By Diana Croissant
I shared a Christmas memory; and because I did, I
received emails from distant relatives. That was so
exciting for me. But Easter was, in many ways, more
special for our family than Christmas, so I want to
share memories of that, too.
Though it may not be a German-Russian tradition,
the Easter dresses and bonnets always come to my mind
when I think about Easter celebrations. Mother worked
many hours in advance of Easter sewing special Easter
dresses for her three girls. And we each of us always
got to pick out a bonnet to go with her new dress.

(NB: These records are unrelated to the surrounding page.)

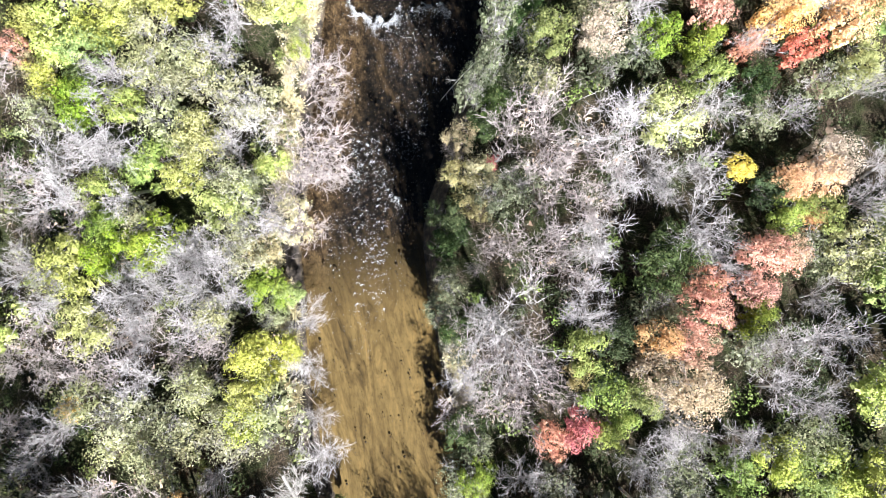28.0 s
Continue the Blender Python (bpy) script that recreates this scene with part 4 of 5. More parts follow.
plant("green_tree", 29.5, 85.2, 1.9, 5.1)
plant("green_tree", 28.3, 83.2, 2.6, 5.1)
plant("lime_tree", 29.8, 83.4, 1.7, 4.5)
plant("dark_tree", 17.3, 85.4, 2.0, 3.1)
plant("green_tree", 18.4, 84.2, 1.7, 5.5)
plant("lime_tree", 17.2, 84.1, 1.5, 5.1)
plant("green_tree", 22.0, 84.4, 1.9, 5.3)
plant("dark_tree", 25.4, 83.4, 2.2, 4.7)
plant("lime_tree", 34.2, 83.0, 2.1, 5.4)
plant("bare_tree", 35.0, 81.8, 2.8, 10.3)
plant("lime_tree", 34.0, 84.3, 1.7, 5.4)
plant("dark_tree", 20.5, 85.6, 1.7, 4.9)
plant("dark_tree", 32.5, 81.6, 1.7, 4.4)
plant("twiggy_shrub", 13.2, 87.3, 2.6, 5.8, 23, 180)
plant("twiggy_shrub", 13.9, 85.1, 2.6, 5.9)
plant("twiggy_shrub", 13.0, 83.1, 2.8, 5.8, 31, 180)
plant("twiggy_shrub", 13.2, 79.2, 2.4, 4.8, 19, 180)
plant("green_tree", 17.4, 83.2, 1.9, 5.6)
plant("lime_tree", 16.6, 82.4, 1.3, 3.7)
plant("green_tree", 16.4, 78.6, 2.1, 6.2)
plant("lime_tree", 18.4, 79.0, 2.2, 5.0)
plant("dark_tree", 20.2, 81.7, 2.4, 4.9)
plant("dark_tree", 23.0, 82.5, 2.2, 4.8)
plant("green_tree", 20.0, 77.4, 2.6, 3.9)
plant("straw_shrub", 22.6, 76.9, 2.0, 3.8)
plant("dark_tree", 27.2, 81.3, 1.9, 4.6)
plant("green_tree", 28.1, 80.2, 1.7, 5.1)
plant("lime_tree", 29.8, 79.0, 2.2, 4.6)
plant("lime_tree", 31.9, 76.4, 2.2, 4.5)
plant("thin_tree", 32.7, 80.6, 2.8, 9.4)
plant("lime_tree", 34.3, 78.6, 2.5, 6.5)
plant("thin_tree", 37.9, 77.5, 1.7, 4.3)
plant("lime_tree", 33.4, 74.8, 2.4, 4.4)
plant("thin_tree", 36.1, 75.0, 2.1, 6.5)
plant("dark_tree", 24.7, 78.7, 1.9, 5.7)
plant("thin_tree", 23.5, 77.0, 2.5, 6.5)
plant("thin_tree", 27.5, 77.8, 1.9, 5.6)
plant("thin_tree", 30.0, 75.1, 2.6, 5.6)
plant("thin_tree", 26.2, 73.3, 3.8, 5.7)
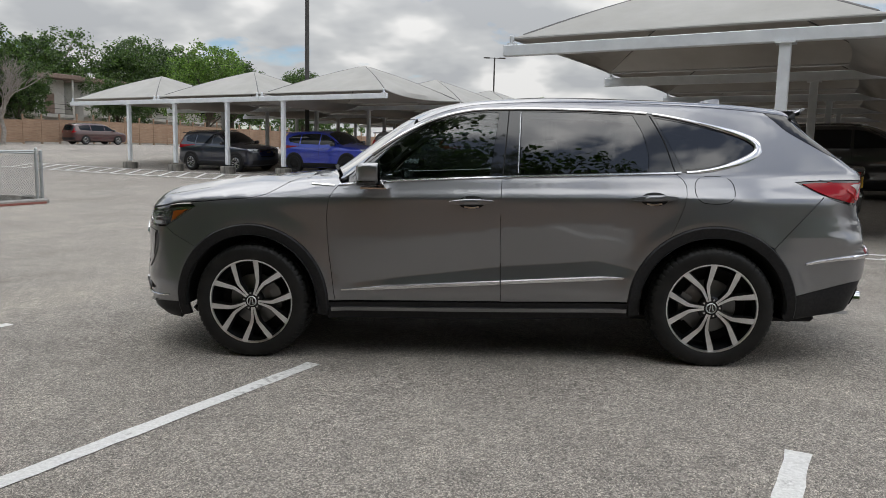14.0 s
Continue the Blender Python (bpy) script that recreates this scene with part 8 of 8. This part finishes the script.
# two-storey apartment house with galleries beyond the far fence
def apartment(label, a, b, turn, n, w=5.2, d=9.0, stairs=True):
    t = thing("apartment_building", label, "building", lotpose(a, b, turn, tilt=False))
    H = 6.6
    L = n * w
    MB().box((L / 2, d / 2, H / 2), (L, d, H), ch=0.03).make("wall", STUCCO, t, "pale stucco wall")
    MB().box((L / 2, d / 2 - 0.5, H + 0.22), (L + 1.6, d + 2.6, 0.45), ch=0.05).make("roof", ROOFING, t, "flat roof with a deep brown edge")
    MB().box((L / 2, -0.75, 2.95), (L + 0.2, 1.5, 0.28), ch=0.02).make("gallery", STUCCO, t, "upper gallery slab")
    for i in range(n + 1):
        MB().box((i * w, -1.42, H / 2), (0.18, 0.18, H), ch=0.02).make("pillar", STUCCO, t)
    for z in (3.2, 3.65, 4.1):
        MB().box((L / 2, -1.45, z), (L, 0.03, 0.04)).make("railing", DARKSTEEL, t)
    for i in range(n):
        for z in (0.3, 3.25):
            wi = MB().box((i * w + 1.5, -0.02, z + 1.25), (1.5, 0.10, 1.3)).make("window", TRUCKWHITE, t)
            MB().box((i * w + 1.5, -0.06, z + 1.25), (1.34, 0.06, 1.14)).make("pane", DARKGLASS, wi)
            MB().box((i * w + 3.6, -0.02, z + 0.95), (0.95, 0.10, 2.0)).make("door", ROOFING, t)
    if stairs:
        for i in range(14):
            MB().box((0.8 + 0.28 * i, -2.1, 0.2 + 0.2 * i), (0.32, 1.0, 0.05)).make("step", DARKSTEEL, t)
        rail("stringer", (0.7, -2.6, 0.1), (4.7, -2.6, 3.0), 0.10, DARKSTEEL, t)
        rail("handrail", (0.7, -2.6, 1.0), (4.7, -2.6, 3.9), 0.05, DARKSTEEL, t)
    return t


apartment("pale two-storey apartment house with an outside stair", 69.0, -27.0, -90, 3)
apartment("long pale apartment house seen behind trees", 74.0, -48.0, -88, 4, stairs=False)
# low commercial building under the far canopies
shed = thing("low_building", "long low white building at the lot's far side", "building", lotpose(8.0, -70.0, 0, tilt=False))
MB().box((0, 0, 2.2), (70, 10, 4.4), ch=0.05).make("wall", STUCCO, shed)
MB().box((0, 0, 4.55), (71, 11, 0.3), ch=0.05).make("roof", ROOFING, shed)
for i in range(12):
    MB().box((-30 + 5.4 * i, 5.03, 1.6), (2.6, 0.10, 2.6)).make("window", DARKGLASS, shed)

# white box trailer of a road truck, with plain colour blocks
trk = thing("truck_trailer", "white road-truck box trailer with purple and orange blocks, beyond the fence", "truck trailer", lotpose(62.5, -26.0, -90, tilt=False))
MB().box((0, 0, 2.45), (9.0, 2.5, 2.8), ch=0.03).make("box", TRUCKWHITE, trk)
for s in (-1, 1):
    for i, w_ in enumerate((0.98, 0.92, 1.0)):
        MB().box((-2.75 + 1.2 * i, s * 1.262, 2.55), (w_, 0.02, 1.45)).make("colour_block", PURPLE, trk)
    for i, w_ in enumerate((1.2, 1.1)):
        MB().box((1.0 + 1.4 * i, s * 1.262, 2.55), (w_, 0.02, 1.45)).make("colour_block", ORANGE, trk)
    for wx in (-3.6, -2.5, 3.2):
        MB().lathe([(0.0, 0.05), (0.28, 0.06), (0.30, 0.14), (0.48, 0.14), (0.5, 0.1), (0.5, -0.1)], 28, "y", (wx, s * 1.1, 0.5)).make("tyre", RUBBER, trk, smooth=True, angle=40)
MB().box((0, 0, 1.0), (8.6, 0.9, 0.16)).make("chassis", DARKSTEEL, trk)
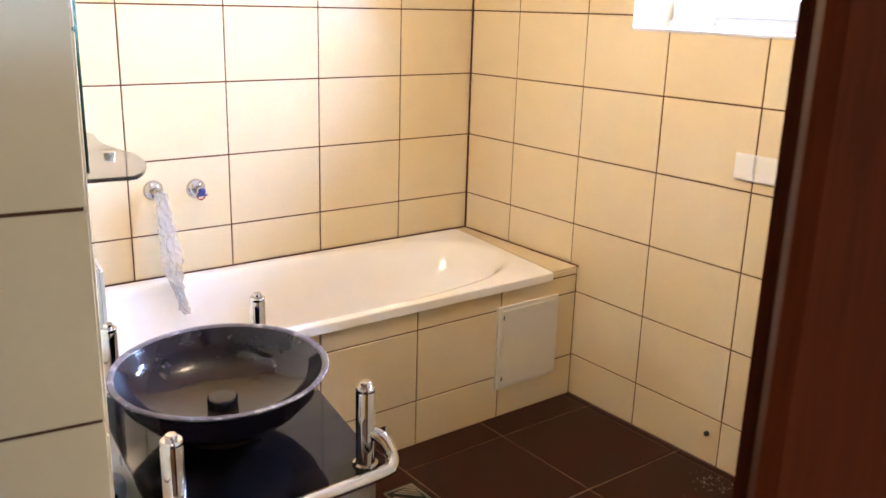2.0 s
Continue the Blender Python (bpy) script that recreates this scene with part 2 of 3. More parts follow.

Easters were most often spent with my Croissant cousins
after church having Easter dinner at my grandparents'
house. Just walking into the house to smell the food
preparing was a treat in itself. We would have roast
chicken and all the other fixings. But dinner always
started with chicken noodle soup (and the noodles
were the home-made variety, of course) with butterballs.
Those butterballs were so much part of the enjoyment
of having the soup for me that it wasn't until I was
much older that I realized that my friends at school
did not know what they were. My Grandma Croissant
always flavored them with allspice, and we always
sprinkled a little cinnamon into the soup. Grandma's
garlic rolls and her cherry Kase-kuchen were also
not to be missed at Easter.
But for the young, Easter dinner was also special
because we got to feel quite grown up since we also
got the shot glass of Easter wine at our place setting.
My grandparents' house was not very big, so the covered
card tables pushed together wound throughout the house.
Grandma had a large collection of shot glasses so
that all the aunts, uncles, and cousins could have
one at his or her plate. He filled each with Mogen
David grape wine. Today, when my "cultured"
friends have their wine-tasting parties or when they
talk about special wines, I can't even imagine a better
tasting wine than Mogen David grape.
Grandpa had spent the morning hiding the colored
Easter eggs in his backyard; and, of course the egg
hunt is also a source of special memories for me.
As we grew older, Easter also became important because
it meant that the week before, during the year each
of us turned fourteen, we would be confirmed in the
We had been studying our catechism at confirmation
school each Saturday since the late fall. On Palm
Sunday, we would be confirmed after the pastor had
put us through the question-answer session to test
our learning. We were usually each presented with
a gift Bible from our respective godparents. (I still
have mine, and it has always been my favorite Bible.)
Then, on Maunday Thursday, we were finally able to
participate in the Lord's Supper, having learned its
meaning. Reverend Stroh had prepared us for that,
too, by telling us what our particular family preferred:
the wafers or the pieces of bread.
For us girls, being confirmed was also a transition
into a more adult world. We, again, got to have a
special dress made to wear, but this time it would
first be worn under our white confirmation robe. But
more importantly, it was the first time we were allowed
to pick out "high" heels to wear with our
dress and, of course, nylon stalkings. (The heels
were not very high, though, usually only 2 inches
at the most.)
Easter was always so important as I grew up. I cherish
the memories and think of my family who are now not
living, hoping they know how much I miss them.